Pull out the lines from the line containing "Continue the Blender" through the line containing "plaster_keep, plaster_relief, lambda", both lines included, and copy them exactly.

● GIVEN INFORMATION:
########

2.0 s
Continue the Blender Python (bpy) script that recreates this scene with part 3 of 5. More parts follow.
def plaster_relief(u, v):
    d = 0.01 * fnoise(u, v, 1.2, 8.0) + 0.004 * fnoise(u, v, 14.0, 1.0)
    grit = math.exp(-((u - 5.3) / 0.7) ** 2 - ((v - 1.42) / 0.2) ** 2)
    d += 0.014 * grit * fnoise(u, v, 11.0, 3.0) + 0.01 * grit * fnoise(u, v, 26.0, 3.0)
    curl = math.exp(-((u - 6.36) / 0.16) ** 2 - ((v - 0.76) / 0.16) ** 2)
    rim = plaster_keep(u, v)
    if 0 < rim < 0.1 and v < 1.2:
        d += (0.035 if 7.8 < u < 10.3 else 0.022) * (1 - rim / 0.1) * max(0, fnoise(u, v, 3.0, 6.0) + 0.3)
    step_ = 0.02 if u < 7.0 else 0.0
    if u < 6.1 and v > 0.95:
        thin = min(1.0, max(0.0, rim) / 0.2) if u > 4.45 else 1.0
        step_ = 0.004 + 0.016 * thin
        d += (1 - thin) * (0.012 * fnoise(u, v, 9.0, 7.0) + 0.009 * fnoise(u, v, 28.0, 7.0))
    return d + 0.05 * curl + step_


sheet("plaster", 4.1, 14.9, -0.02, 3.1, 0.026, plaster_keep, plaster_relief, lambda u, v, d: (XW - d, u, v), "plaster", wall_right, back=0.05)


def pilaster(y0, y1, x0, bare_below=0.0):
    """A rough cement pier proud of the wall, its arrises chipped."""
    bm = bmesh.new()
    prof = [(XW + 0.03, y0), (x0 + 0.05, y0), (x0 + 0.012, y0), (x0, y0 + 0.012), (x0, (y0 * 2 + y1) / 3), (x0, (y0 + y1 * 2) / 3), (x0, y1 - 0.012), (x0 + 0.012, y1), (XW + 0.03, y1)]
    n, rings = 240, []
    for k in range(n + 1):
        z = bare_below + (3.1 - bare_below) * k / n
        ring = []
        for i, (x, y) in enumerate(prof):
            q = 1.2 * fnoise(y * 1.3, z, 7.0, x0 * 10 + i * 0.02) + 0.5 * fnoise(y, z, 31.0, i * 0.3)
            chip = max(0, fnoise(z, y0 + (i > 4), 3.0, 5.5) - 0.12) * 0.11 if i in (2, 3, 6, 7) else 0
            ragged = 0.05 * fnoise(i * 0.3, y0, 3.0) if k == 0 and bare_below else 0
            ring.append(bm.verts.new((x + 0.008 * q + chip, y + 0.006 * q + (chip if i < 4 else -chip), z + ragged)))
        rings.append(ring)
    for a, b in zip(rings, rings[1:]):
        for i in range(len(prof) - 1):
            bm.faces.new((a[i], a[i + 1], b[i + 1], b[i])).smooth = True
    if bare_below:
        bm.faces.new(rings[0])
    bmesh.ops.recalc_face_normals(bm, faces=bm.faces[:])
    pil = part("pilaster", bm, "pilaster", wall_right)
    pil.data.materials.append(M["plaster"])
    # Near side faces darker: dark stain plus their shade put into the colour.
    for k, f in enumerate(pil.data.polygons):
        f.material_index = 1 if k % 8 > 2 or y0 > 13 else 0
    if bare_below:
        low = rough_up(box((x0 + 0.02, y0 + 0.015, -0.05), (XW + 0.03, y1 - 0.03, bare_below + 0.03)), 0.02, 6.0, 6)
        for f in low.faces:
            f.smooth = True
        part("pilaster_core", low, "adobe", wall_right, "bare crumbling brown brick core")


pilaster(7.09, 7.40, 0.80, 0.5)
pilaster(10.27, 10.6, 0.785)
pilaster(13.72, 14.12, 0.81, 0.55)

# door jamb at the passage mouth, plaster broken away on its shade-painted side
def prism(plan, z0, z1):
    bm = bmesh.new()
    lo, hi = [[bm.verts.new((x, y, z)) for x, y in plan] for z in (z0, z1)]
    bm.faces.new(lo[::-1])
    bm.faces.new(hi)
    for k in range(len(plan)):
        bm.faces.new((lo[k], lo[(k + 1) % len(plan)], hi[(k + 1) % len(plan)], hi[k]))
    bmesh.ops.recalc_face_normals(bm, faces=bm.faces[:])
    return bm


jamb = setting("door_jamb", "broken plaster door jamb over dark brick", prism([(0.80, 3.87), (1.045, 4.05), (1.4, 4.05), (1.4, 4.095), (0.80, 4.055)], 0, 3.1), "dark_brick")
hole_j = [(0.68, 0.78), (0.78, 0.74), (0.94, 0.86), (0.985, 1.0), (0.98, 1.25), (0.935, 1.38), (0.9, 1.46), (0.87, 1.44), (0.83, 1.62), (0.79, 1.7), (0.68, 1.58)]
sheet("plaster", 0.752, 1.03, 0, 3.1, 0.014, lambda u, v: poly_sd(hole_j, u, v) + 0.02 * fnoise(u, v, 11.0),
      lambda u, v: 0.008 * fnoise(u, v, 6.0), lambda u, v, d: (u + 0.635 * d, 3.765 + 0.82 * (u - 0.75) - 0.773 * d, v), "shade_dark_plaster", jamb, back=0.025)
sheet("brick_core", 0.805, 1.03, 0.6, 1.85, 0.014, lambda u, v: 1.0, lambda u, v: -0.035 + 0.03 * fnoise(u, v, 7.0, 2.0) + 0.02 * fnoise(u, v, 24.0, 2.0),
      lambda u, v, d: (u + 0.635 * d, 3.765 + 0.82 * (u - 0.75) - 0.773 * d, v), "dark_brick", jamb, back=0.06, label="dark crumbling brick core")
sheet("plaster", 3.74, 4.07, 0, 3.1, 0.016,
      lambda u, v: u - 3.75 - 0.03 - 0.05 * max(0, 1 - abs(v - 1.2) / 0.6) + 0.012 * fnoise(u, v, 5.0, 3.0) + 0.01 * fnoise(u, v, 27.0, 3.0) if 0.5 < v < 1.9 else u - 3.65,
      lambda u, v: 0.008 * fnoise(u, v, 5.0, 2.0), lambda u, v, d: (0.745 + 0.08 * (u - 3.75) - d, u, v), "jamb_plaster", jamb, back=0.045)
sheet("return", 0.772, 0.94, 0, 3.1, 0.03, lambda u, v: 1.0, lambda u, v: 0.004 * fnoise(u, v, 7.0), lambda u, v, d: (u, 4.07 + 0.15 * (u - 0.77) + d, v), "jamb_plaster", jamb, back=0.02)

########

● TASK ANSWER:
Continue the Blender Python (bpy) script that recreates this scene with part 3 of 5. More parts follow.
def plaster_relief(u, v):
    d = 0.01 * fnoise(u, v, 1.2, 8.0) + 0.004 * fnoise(u, v, 14.0, 1.0)
    grit = math.exp(-((u - 5.3) / 0.7) ** 2 - ((v - 1.42) / 0.2) ** 2)
    d += 0.014 * grit * fnoise(u, v, 11.0, 3.0) + 0.01 * grit * fnoise(u, v, 26.0, 3.0)
    curl = math.exp(-((u - 6.36) / 0.16) ** 2 - ((v - 0.76) / 0.16) ** 2)
    rim = plaster_keep(u, v)
    if 0 < rim < 0.1 and v < 1.2:
        d += (0.035 if 7.8 < u < 10.3 else 0.022) * (1 - rim / 0.1) * max(0, fnoise(u, v, 3.0, 6.0) + 0.3)
    step_ = 0.02 if u < 7.0 else 0.0
    if u < 6.1 and v > 0.95:
        thin = min(1.0, max(0.0, rim) / 0.2) if u > 4.45 else 1.0
        step_ = 0.004 + 0.016 * thin
        d += (1 - thin) * (0.012 * fnoise(u, v, 9.0, 7.0) + 0.009 * fnoise(u, v, 28.0, 7.0))
    return d + 0.05 * curl + step_


sheet("plaster", 4.1, 14.9, -0.02, 3.1, 0.026, plaster_keep, plaster_relief, lambda u, v, d: (XW - d, u, v), "plaster", wall_right, back=0.05)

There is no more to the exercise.